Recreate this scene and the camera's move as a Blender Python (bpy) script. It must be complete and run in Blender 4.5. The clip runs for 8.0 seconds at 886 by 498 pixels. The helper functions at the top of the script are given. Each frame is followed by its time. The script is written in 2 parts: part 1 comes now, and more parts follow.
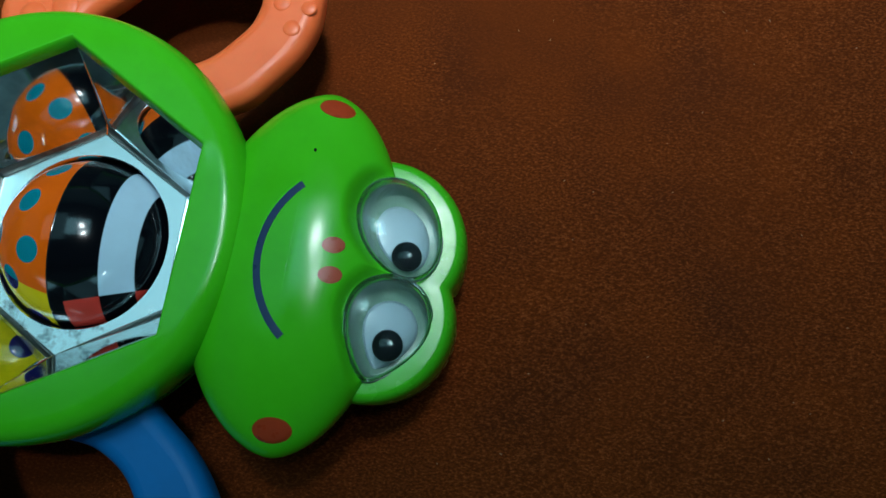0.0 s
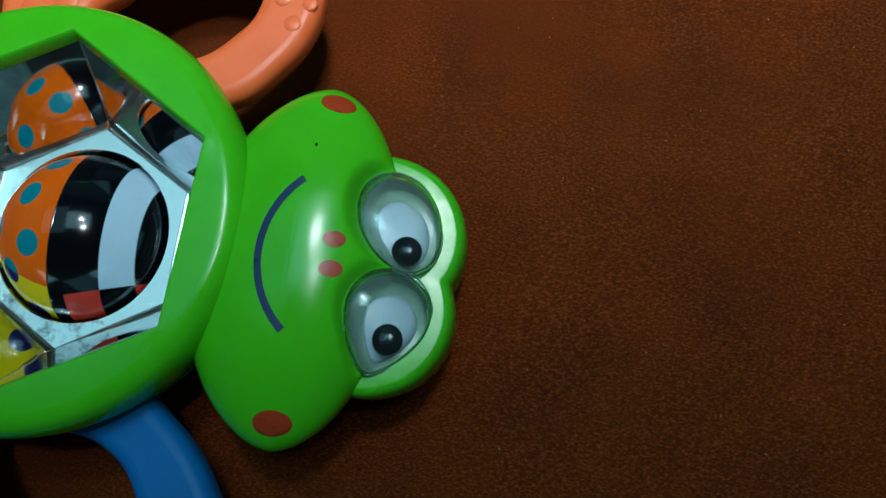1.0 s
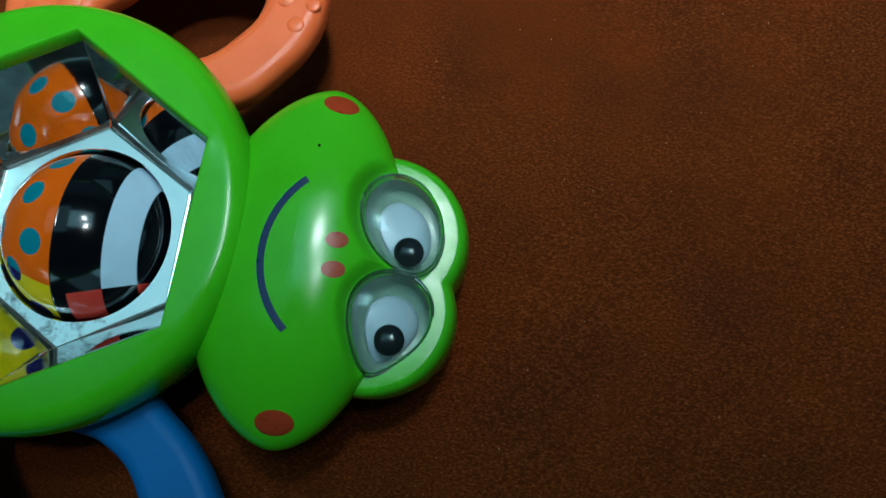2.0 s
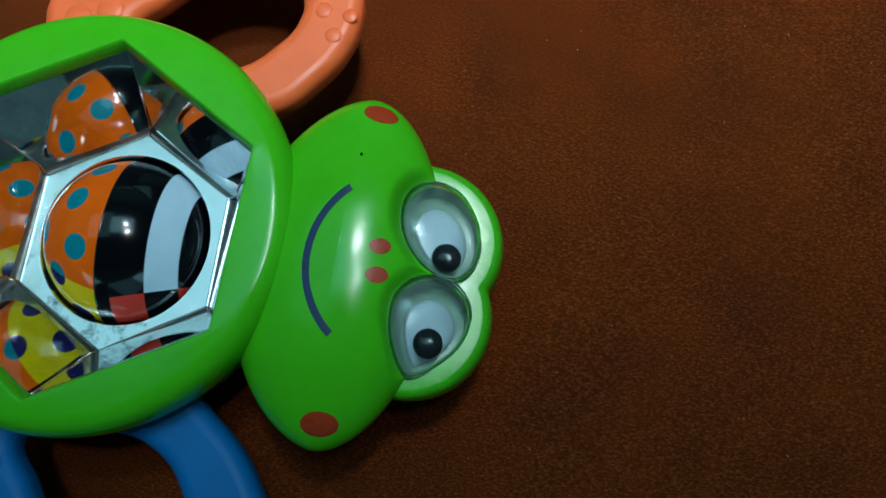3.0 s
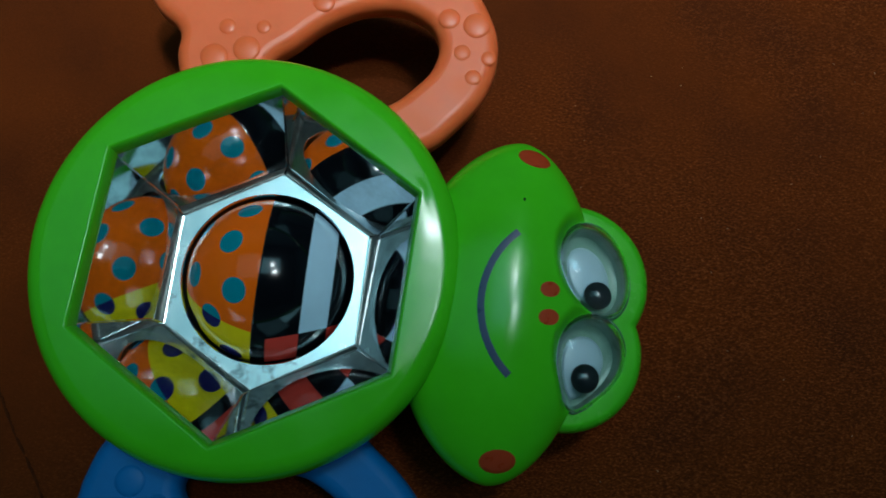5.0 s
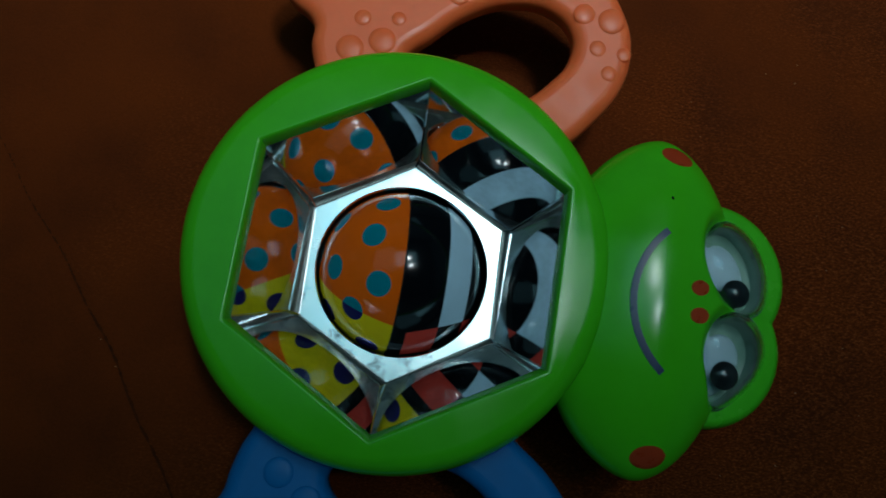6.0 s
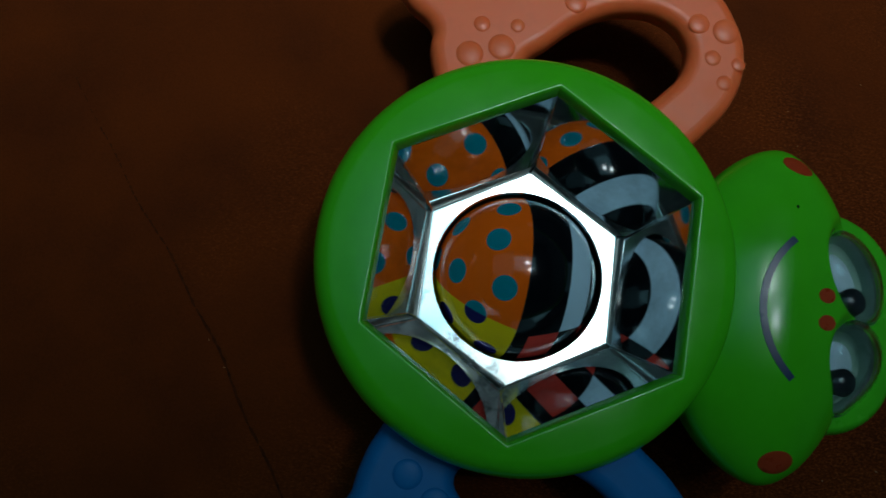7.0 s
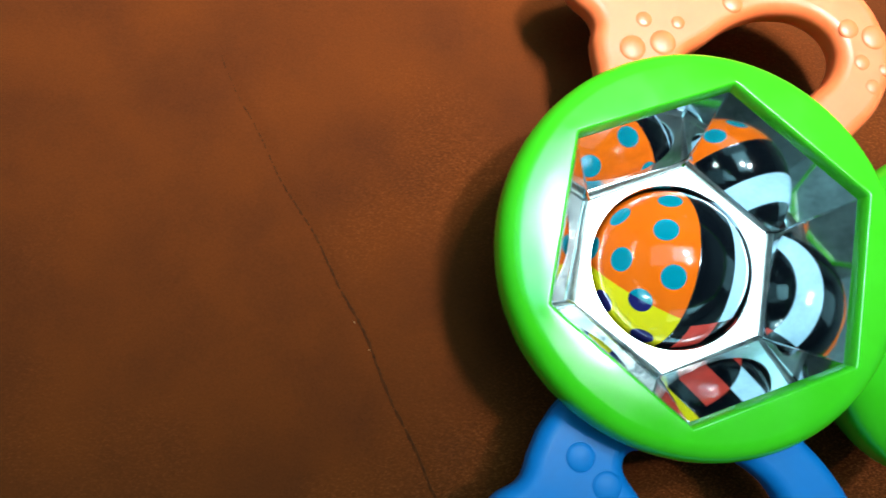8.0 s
= = = = = = =
#### Problem description
Leave out the pictures and reproduce the rest of the listing exactly.

#### Solution to this problem
Recreate this scene and the camera's move as a Blender Python (bpy) script. It must be complete and run in Blender 4.5. The clip runs for 8.0 seconds at 886 by 498 pixels. The helper functions at the top of the script are given. Each frame is followed by its time. The script is written in 2 parts: part 1 comes now, and more parts follow.
0.0 s
1.0 s
2.0 s
3.0 s
5.0 s
6.0 s
7.0 s
8.0 s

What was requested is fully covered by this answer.